A Texture-eaves-tile and An Armor-tile Found out of the Excavations

It is said that excavations of the tiles, ancient earthenware, etc. provided for the palace prove the beginning of ceramics Shigaraki-yaki. But the beginning of its pottery is thought to be in the latter half of the 13th century.

257 stones still remain in good order at the excavation place of the imperial palace, Shigaraki-gu.

Characteristics of Shigaraki Ware

The clay of Shigaraki is gathered at the spots where the sediments of ancient Biwa-lake are distributed over, and the origin of the sediments is thought to be the accumulation of the weathering product of granite. The granite, whose crystal is rough, weathers easily, and becomes the high quality clay for the ceramics.

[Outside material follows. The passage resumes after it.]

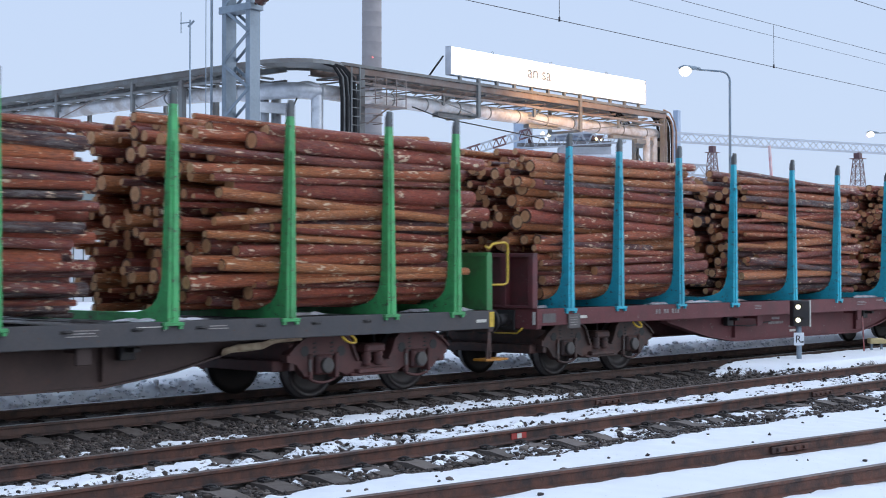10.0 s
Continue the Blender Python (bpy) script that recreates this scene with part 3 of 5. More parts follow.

The characteristics of the Shigaraki ware are firstly its color development of "the blaze color", and secondly, "the vidro glaze" and "the texture of being burnt" realized with the natural glaze. Its rich texture, which comes from the soil and the kiln, has been appreciated by the masters of tea ceremony who like wabi-sabi.

Evolution of the Shigaraki ware

A variety of every-day articles were baked since the potters started using the ascending kiln in Edo era. As people's lifestyle has changed, the clay of Shigaraki has also changed its final form to suit it.
Here are some examples:

Since the beginning of production in Edo era, the Hibachi ( or the brazier), a kind of heater, increased the production continuously in Shigaraki, where 90 % of whole national production was covered just after the World War Ⅱ. (It declined after the development of the electricity and the gas occurred between the latter half of the 50s and the 70s.)

The plant pot has been the leading product since about 1965.

The famous amiable ceramic ornament of raccoon has been popular, always until today, throughout Japan since 1951.
The boom began in 1951 when the citizens welcomed the Emperor Showa, at the occasion of his visit to Shigaraki, by displaying the ceramic raccoons along the town-streets.
The lovely ceramic raccoon is still the symbol of Shigaraki. You will see them in many places of this town when you come into it.

Various kinds of product have been created until today, as the people's life style of every age requires, such as; gardening ware, tableware, kitchenware, vase, building material, etc.

For the future of Shigaraki ware

The excessive demand, which allows the consumerism to run, has caused modern stresses and environmental problems. Aware of that, we think that Shigaraki ware should not be a mere object, but that it should help the users to enrich their life and the space surrounding them.

Shigaraki-Labo fixes its eyes upon the future, and aims to create our new products considering the mental and physical health as well as the environment. We would be grateful if our products could be helpful for your better everyday-life.